Seniors, learning of the action and angered, opined they'd believed the officer had a future in the Marine Corps.
The colonel was right.
And he did have a future.
And there's example after example throughout the book of the five, for being on scene, knowing what was right and boldly making a decision.
Courage.
Moral and physical courage.
Sometimes disobedient.
I'll not spoil the book.
Throughout reading and since finishing, the fishing question ...
Do we still make Marine generals the way we used to?
Well, gentlemanly, rewarding courage and conformity does not temper the same quality steel.
4 comments:
Great question. Do we make Marine Generals like we used to. I would say, with certainty that we don’t. What we are turning out are generals who are politicians first and foremost. We are turning out officers who lack in integrity, honesty, self discipline. Heck, on an almost monthly basis we read about senior officers to include flag offices relieved, getting courtmartialed for personal improprieties or unprofessional conduct. What we need are warrior generals who accept responsibility for their Marines be it the good, the bad or the ugly!

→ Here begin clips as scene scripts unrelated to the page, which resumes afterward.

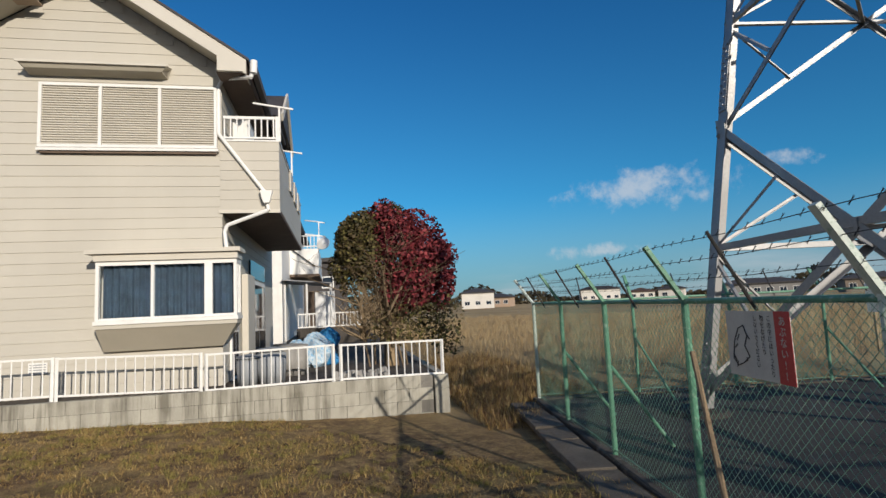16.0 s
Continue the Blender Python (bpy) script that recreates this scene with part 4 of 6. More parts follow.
def bare_bush(p, h, spread, rng, label):
    root = thing("bare_bush", label, "bush", at=p)
    top = Vector(p) + Vector((0, 0, h * 0.7))
    part("trunk", Shape().rod(p, top, 0.07, 7, 0.025), BARK, root)
    tagged(part("branch_mass", branches(rng, p, top, 320, spread, 0.024), BARK, root), kind="stuff")
    part("dead_leaf_mass", leaf_cloud(rng, 14000, Vector(p) + Vector((0, 0, h * 0.62)), (spread * 1.2, spread * 1.2, h * 0.45), 0.11, shell=0.2), DEADLEAF, root)


bare_bush(lane(-10.42, -1.8, 0.86), 2.7, 0.5, rng_plants, "tangled bare brown bush behind the rusty fence")
bare_bush(lane(-11.2, -1.3, 0.86), 2.5, 0.6, rng_plants, "low tangled bare bush beside the rusty fence")


# ---- siding house ----
HN = Matrix(((H2_U.x, H2_N.x, 0, H2_C.x), (H2_U.y, H2_N.y, 0, H2_C.y), (0, 0, 1, -PLOT_DROP), (0, 0, 0, 1)))   # x along the gable, y into the house


def siding_house():
    G = 0.4
    hn = HN
    x0, x1, y0, y1, eave, ridge = 3.84, 8.32, 10.03, 17.6, 6.41, 7.90
    root = thing("siding_house", "two-storey cream siding house with gable, bay window and balconies", "house", at=hn @ Vector((6.1, y0, G)))
    cx = (x0 + x1) / 2
    gable = [(x0, G), (x1, G), (x1, eave), (cx, ridge), (x0, eave)]
    mm = hn @ Matrix(((1, 0, 0, 0), (0, 0, 1, 0), (0, 1, 0, 0), (0, 0, 0, 1)))
    part("wall", Shape().prism(mm, gable, y0 + 0.02, y0 + 0.18), SIDING, root)
    part("wall", Shape().box(hn, x0 + 0.01, x0 + 0.15, y0 + 0.182, y1, G, eave), SIDING, root)
    part("wall", Shape().box(hn, x1 - 0.15, x1, y0 + 0.182, y1, G, eave), SIDING, root)
    part("wall", Shape().box(hn, x0 + 0.16, x1 - 0.16, y1 - 0.15, y1, G, eave), SIDING, root)

    def span(zz):
        t = max(0.0, (zz - eave) / (ridge - eave))
        return x0 + t * (x1 - x0) / 2, x1 - t * (x1 - x0) / 2

    # lapped boards on the gable and on the side
    board, z = 0.182, G
    while z < ridge - 0.05:
        z1 = min(z + board, ridge)
        a, b = span(z1 - 0.01)
        if b - a > 0.1:
            vs = [hn @ Vector(p) for p in ((a, y0 - 0.006, z), (b, y0 - 0.006, z), (b, y0 + 0.018, z), (a, y0 + 0.018, z), (a, y0 + 0.004, z1 - 0.003), (b, y0 + 0.004, z1 - 0.003), (b, y0 + 0.018, z1 - 0.003), (a, y0 + 0.018, z1 - 0.003))]
            part("siding_board", Shape().add(vs, [(3, 2, 1, 0), (4, 5, 6, 7), (0, 1, 5, 4), (1, 2, 6, 5), (2, 3, 7, 6), (3, 0, 4, 7)]), SIDING, root)
            if z < eave - 0.1:
                vs = [hn @ Vector(p) for p in ((x0 - 0.006, y0, z), (x0 - 0.006, y1, z), (x0 + 0.009, y1, z), (x0 + 0.009, y0, z), (x0 + 0.001, y0, z1 - 0.003), (x0 + 0.001, y1, z1 - 0.003), (x0 + 0.009, y1, z1 - 0.003), (x0 + 0.009, y0, z1 - 0.003))]
                part("siding_board", Shape().add(vs, [(0, 1, 2, 3), (7, 6, 5, 4), (4, 5, 1, 0), (5, 6, 2, 1), (6, 7, 3, 2), (7, 4, 0, 3)]), SIDING, root)
        z += board
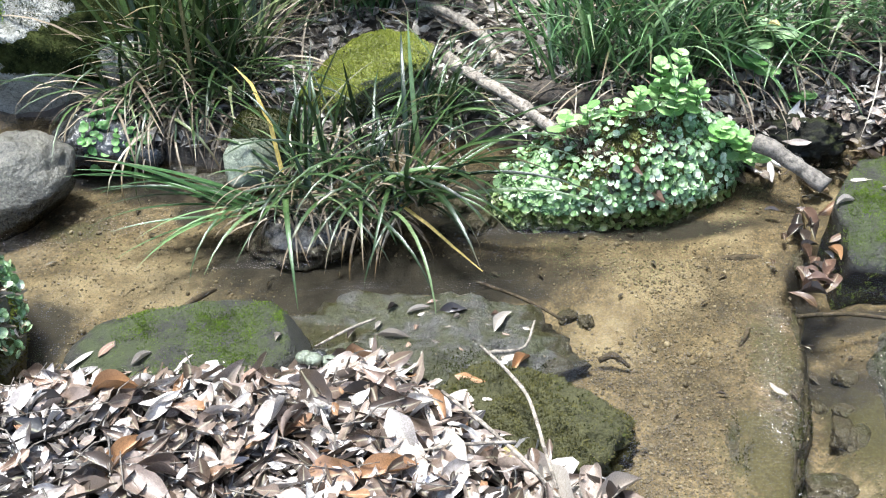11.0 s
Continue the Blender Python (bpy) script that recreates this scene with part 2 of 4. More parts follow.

Sir, your closing words ring so true! I could have heard Commandant Henderson’s Mameluke sword clashing and ringing with truth. Thank you Semper Fi Jorge
I know Dick; we served together at the Oldest Post of the Corps; he a Captain, me a freshly promoted GySgt just in from RVN. When I arrived, Dick was the OIC of the Marine Detachment they sent to Montreal for the World's Fair. When he finally arrived back at the Barracks, I was by then a freshly caught Brown Bar. Did not get to know him well as he transferred soon after arriving. But I do remember him as an outstanding officer. I definitely need to get the book
Jim,
Great book! Much history not read before. You’re going to like it, surely.